Initial findings of the Commission on Audit (CoA) that were partly the bases of the Office of the Solicitor General (OSG) for issuing a legal opinion against the Joint Venture Agreement (JVA) between the Bureau of Corrections (BuCor) and the Davao-based Tagum Agricultural Development Co. (Tadeco) are based on the erroneous application of laws and constitutional provisions, according to Tadeco president and CEO Alex Valoria.
“With all due respect to the CoA and the OSG, the provisions they had cited as bases for calling out the supposed violations committed under the Tadeco-BuCor agreement cannot be applied to this case,” Valoria said in a statement on Friday.
The CoA, for one, identified the contract between BuCor and Tadeco as leasehold and tenancy agreement governed by Republic Act (RA) 1199 when the agreement cannot be classified as such, he added.
“No one would argue that the land where the Davao Penal Colony stands, which is under BuCor, is a government reservation. Thus, it is inalienable land and cannot be the subject of a lease agreement as stated under RA 1199,” Valoria noted.
He clarified that the contract between BuCor and Tadeco is a joint venture agreement (JVA), with the primary purpose of helping the rehabilitation of inmates at the Davao Prison and Penal Farm (DPPF).
“It’s goal of making profits is only secondary to the main goal of inmate rehabilitation,” according to Valoria.
He said BuCor and Tadeco are prohibited under the Public Land Act (Commonwealth Act 141) from entering into a lease arrangement.
“Moreover, Tadeco cannot be identified as a tenant of the BuCor land because it is a juridical entity and not a person capable of performing the actual cultivation of the land which is essential in a leasehold and tenancy agreement,” Valoria said.
He added that under both the 1935 and 1973 Constitutions, no prohibition exists barring the government from entering into joint venture arrangements involving inalienable lands like the DPPF.
“In fact, under the 1987 Philippine Constitution, there is now an express provision allowing joint venture arrangement involving exploration, development and utilization of natural resources. Natural resources include
inalienable public lands like the Davao penal farm,” Valoria said.
He added that another CoA finding based on an erroneous legal interpretation is its claim that the JVA violates the Constitution because the BuCor allowed Tadeco to develop 5,308 hectares of the penal farm, which in excess of the 1,000 hectare limit stated under Section 3, Article XII of the 1987 Constitution.

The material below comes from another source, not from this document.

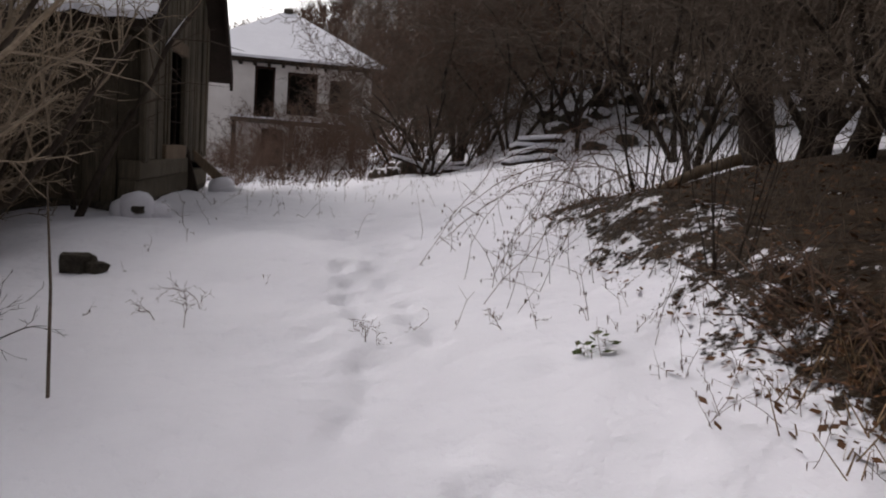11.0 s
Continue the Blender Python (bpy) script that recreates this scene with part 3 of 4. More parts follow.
b.box(BX1 + 0.005, 20.3, 0.95, BX1 + 0.10, 20.52, roof_z(20.45) - 0.05)
soften(part("corner_post", b, M_wood, barn), 0.02)
b = Build()
b.box(-0.05, 0, -0.06, 0.05, 1.7, 0.06, pose(-3.0, 19.75, 2.5, 32, 0, 0))
soften(part("brace", b, M_wood, barn, "slanting eave brace"), 0.015)
b = Build()
b.prism([(-3.22, 1.2), (-3.12, 1.2), (-2.86, 0.25), (-3.22, 0.25)], "y", 23.75, 23.83)
soften(part("prop", b, M_wood_dark, barn, "dark raking timber prop"), 0.012)
board = thing("fallen_board", "split grey board leaning at the barn corner", "board")
b = Build()
b.prism([(-3.06, 1.12), (-3.04, 0.92), (-2.5, 0.42), (-2.42, 0.60)], "y", 24.05, 24.10)
soften(part("board", b, M_wood_pale, board), 0.01)

# ---- far white house ----
far = thing("white_house", "derelict white two-storey house with snowy hipped roof and balcony", "house")
HX0, HX1, HY, HD, HZ = -6.7, 1.3, 45.0, 9.0, 5.0
openings = [(-3.95, -3.05, 2.5, 4.75), (-2.5, -1.15, 2.7, 4.6), (-0.6, 0.3, 2.9, 4.4), (-3.6, -2.6, 0.3, 2.0)]
fw = part("wall", pierced(HX0, HX1, -0.5, HZ, openings, lambda u, v, d: (u, HY + d, v), 0.45), M_white, far, "flaking whitewashed wall")
b = Build()
b.box(HX0, HY + 0.45, -0.5, HX0 + 0.45, HY + HD, HZ)
b.box(HX1 - 0.45, HY + 0.45, -0.5, HX1, HY + HD, HZ)
b.box(HX0 + 0.45, HY + HD - 0.4, -0.5, HX1 - 0.45, HY + HD, HZ)
part("wall", b, M_white, far)
# walls and floor behind the openings, room shade given as near-black colour
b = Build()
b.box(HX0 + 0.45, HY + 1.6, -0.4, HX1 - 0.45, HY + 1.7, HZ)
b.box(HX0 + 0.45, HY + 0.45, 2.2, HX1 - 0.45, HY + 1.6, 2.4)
part("inner_wall", b, M_inside_shade, far)
ex0, ex1, ey0, ey1 = HX0 - 0.6, HX1 + 0.6, HY - 0.7, HY + HD + 0.6
ap = ((-3.0, 49.5, 7.85), (-2.6, 49.5, 7.85))
for lift, name, mt in ((0.0, "roof", M_wood_dark), (0.14, "roof_snow", M_snow)):
    b = Build()
    e = [(ex0, ey0), (ex1, ey0), (ex1, ey1), (ex0, ey1)]
    lo = [(x, y, HZ + lift) for x, y in e]
    a, c = ((x, y, z + lift) for x, y, z in ap)
    for f in ((lo[0], lo[1], c, a), (lo[1], lo[2], c), (lo[2], lo[3], a, c), (lo[3], lo[0], a)):
        b.quad(*f)
    for p, q in zip(lo, lo[1:] + lo[:1]):
        b.quad(p, q, (q[0], q[1], q[2] - 0.12), (p[0], p[1], p[2] - 0.12))
    b.quad(*[(x, y, HZ + lift - 0.12) for x, y in e])
    part(name, b, mt, far, "snow on the hipped roof" if lift else "")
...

Under Section 88 of the Public Land Act, the land developed by Tadeco inside the Davao penal farm is considered an “inalienable public land,” thus, the constitutional provision cited by CoA does not apply because it pertains to “alienable lands of the public domain.”
“The 1,000-hectare limit would not apply because the 2003 BuCor-Tadeco agreement is a joint venture agreement and not a lease agreement. As I have pointed out, joint venture agreements for the exploration, development and exploitation of natural resources [are]expressly allowed under the 1987 Constitution,” Valoria said.
BuCor has recognized Tadeco’s invaluable contributions to its inmates’ rehabilitation program, which was cited in the bureau’s 2013 yearend list of accomplishments.